これまでのヘルプデスクへの電話によるお問い合わせのうち、質問頻度の多い定例的なものは全体の大部分を占めていたという。「これらの定例的な質問をChat&FAQで回答して解決することができれば、電話応対の稼働を大幅に軽減できる」と高橋氏は期待を寄せる。もともと、電話応対以外にもシステムの運用業務など別の業務をたくさん持っている同課としては、本業部分に集中できるようになる。逆に、お問い合わせをする職員側もChat&FAQから、すぐに回答をもらえるので時間短縮になり、業務効率の向上につながる。

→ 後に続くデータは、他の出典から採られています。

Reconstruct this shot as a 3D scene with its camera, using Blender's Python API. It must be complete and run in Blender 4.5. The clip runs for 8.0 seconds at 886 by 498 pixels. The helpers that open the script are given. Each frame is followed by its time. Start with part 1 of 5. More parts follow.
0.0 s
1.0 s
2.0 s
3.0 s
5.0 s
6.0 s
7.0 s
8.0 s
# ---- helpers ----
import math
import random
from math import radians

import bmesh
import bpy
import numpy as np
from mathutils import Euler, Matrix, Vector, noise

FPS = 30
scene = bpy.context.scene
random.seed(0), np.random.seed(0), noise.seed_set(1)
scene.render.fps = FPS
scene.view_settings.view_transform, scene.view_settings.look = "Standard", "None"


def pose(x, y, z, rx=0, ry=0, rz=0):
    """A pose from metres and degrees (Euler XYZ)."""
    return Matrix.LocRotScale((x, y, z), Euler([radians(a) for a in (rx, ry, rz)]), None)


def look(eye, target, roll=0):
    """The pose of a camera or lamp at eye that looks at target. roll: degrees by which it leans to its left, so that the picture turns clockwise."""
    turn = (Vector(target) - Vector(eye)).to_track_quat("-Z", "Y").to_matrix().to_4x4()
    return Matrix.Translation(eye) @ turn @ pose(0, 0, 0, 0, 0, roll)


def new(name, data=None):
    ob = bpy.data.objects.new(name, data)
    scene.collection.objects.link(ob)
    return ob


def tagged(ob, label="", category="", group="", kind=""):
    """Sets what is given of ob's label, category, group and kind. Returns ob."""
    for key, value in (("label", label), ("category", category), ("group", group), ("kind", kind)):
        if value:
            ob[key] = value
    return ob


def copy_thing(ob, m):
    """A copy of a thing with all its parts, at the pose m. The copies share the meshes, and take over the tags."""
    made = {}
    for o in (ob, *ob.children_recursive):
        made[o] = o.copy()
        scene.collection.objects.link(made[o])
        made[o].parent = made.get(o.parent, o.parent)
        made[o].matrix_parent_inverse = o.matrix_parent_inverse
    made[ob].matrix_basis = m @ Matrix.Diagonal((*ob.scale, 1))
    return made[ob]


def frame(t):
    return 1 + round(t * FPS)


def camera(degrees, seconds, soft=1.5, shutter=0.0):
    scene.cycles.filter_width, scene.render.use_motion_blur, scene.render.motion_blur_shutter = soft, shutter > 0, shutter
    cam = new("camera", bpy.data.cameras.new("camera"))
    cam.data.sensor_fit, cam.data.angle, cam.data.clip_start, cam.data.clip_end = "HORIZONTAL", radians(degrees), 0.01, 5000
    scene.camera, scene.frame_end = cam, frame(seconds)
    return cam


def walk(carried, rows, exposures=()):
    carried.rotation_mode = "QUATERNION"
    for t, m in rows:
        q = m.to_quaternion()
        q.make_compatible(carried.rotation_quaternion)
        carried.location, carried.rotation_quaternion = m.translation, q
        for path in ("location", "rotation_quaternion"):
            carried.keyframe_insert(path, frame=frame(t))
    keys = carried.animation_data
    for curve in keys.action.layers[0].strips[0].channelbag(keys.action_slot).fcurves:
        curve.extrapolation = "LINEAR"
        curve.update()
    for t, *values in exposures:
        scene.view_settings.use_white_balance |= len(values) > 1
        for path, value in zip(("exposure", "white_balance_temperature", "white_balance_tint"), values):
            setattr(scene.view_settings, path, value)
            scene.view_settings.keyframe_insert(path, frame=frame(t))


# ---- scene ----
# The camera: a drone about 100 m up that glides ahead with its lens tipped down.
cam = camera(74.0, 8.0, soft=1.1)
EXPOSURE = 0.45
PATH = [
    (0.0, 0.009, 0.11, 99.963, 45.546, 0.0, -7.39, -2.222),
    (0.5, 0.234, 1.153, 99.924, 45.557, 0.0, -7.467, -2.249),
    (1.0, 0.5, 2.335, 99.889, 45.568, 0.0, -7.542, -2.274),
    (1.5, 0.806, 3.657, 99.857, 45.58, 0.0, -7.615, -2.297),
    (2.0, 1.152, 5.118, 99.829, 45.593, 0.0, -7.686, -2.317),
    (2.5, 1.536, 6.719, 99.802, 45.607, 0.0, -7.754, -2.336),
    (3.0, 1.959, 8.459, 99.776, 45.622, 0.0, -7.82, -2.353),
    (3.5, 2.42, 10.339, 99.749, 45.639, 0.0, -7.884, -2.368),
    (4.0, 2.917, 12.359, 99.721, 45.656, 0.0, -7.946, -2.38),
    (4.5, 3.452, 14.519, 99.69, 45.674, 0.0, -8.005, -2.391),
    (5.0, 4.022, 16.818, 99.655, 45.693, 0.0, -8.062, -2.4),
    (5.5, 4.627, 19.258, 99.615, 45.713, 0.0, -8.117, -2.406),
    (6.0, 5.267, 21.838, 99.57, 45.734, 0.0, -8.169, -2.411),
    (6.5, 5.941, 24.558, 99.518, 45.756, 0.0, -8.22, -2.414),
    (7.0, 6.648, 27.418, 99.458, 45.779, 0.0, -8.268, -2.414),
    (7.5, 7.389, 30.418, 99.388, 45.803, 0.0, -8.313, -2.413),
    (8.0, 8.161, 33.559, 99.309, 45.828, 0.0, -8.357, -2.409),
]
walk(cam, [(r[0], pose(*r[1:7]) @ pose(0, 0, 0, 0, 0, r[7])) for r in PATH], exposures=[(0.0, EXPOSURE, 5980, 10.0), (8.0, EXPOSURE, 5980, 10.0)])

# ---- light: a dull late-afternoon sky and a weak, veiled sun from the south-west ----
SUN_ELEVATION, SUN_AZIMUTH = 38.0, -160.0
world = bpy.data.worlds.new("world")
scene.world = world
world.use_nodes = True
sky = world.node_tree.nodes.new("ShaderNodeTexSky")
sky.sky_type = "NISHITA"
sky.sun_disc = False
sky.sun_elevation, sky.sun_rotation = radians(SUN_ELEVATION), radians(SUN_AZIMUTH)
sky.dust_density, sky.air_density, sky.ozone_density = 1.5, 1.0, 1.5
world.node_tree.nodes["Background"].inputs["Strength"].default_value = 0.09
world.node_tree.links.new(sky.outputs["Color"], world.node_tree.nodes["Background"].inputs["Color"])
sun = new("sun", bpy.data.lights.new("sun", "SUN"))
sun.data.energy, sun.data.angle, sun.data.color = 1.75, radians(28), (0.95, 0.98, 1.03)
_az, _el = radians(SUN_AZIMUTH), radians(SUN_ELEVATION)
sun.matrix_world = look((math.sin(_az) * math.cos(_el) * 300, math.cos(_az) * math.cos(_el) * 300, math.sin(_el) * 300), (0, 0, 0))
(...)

人材教育の効率化においても効果が期待できそうだ。応対スキル向上のための人材教育コストや稼働を必要とせずに、一定の品質で回答できるというところがAIチャットボット導入メリットの一つだと高橋氏は捉えている。

以前はヘルプデスクでの電話応対の担当者が変わる場合、教育がすぐには行き届かず、正確な回答ができるよう訓練が必要なアイドリング期間が発生したという。「そうした問題もChat&FAQを導入することによって応対品質が一定にできます。それに、応対する職員自身が空いた時間を活用しChat&FAQを使って質問の回答を確認するというような活用方法もあるかもしれません。」(高橋氏)。

そのためにも、まずは職員にChat&FAQを使ってもらうことが不可欠だ。「既存のFAQも今まで通り残す予定ですが、そこにもChat&FAQへ案内する工夫を施し活用促進を図ります。職員の多くが慣れ親しんで活用して、自分の業務に対する課題を解決してもらいたいです」(高橋氏)。

県庁内の他部署でもお問い合わせ業務にAIチャットボット活用できないか検討しているところがあるようだ。情報システム課が導入を決定したChat&FAQが、県庁における初めての事例となるので他部署からの期待も大きいものになっているという。

「これから10月の稼働開始に向けてチューニング作業など行ってリリースしますが、その後もFAQの回答精度向上を継続して取り組まねばなりません。これからも手厚いサポートをNTT Comに期待したいと思っています」(高橋氏)。埼玉県庁における情報システム課の新たな取り組みはこれからも続いていく。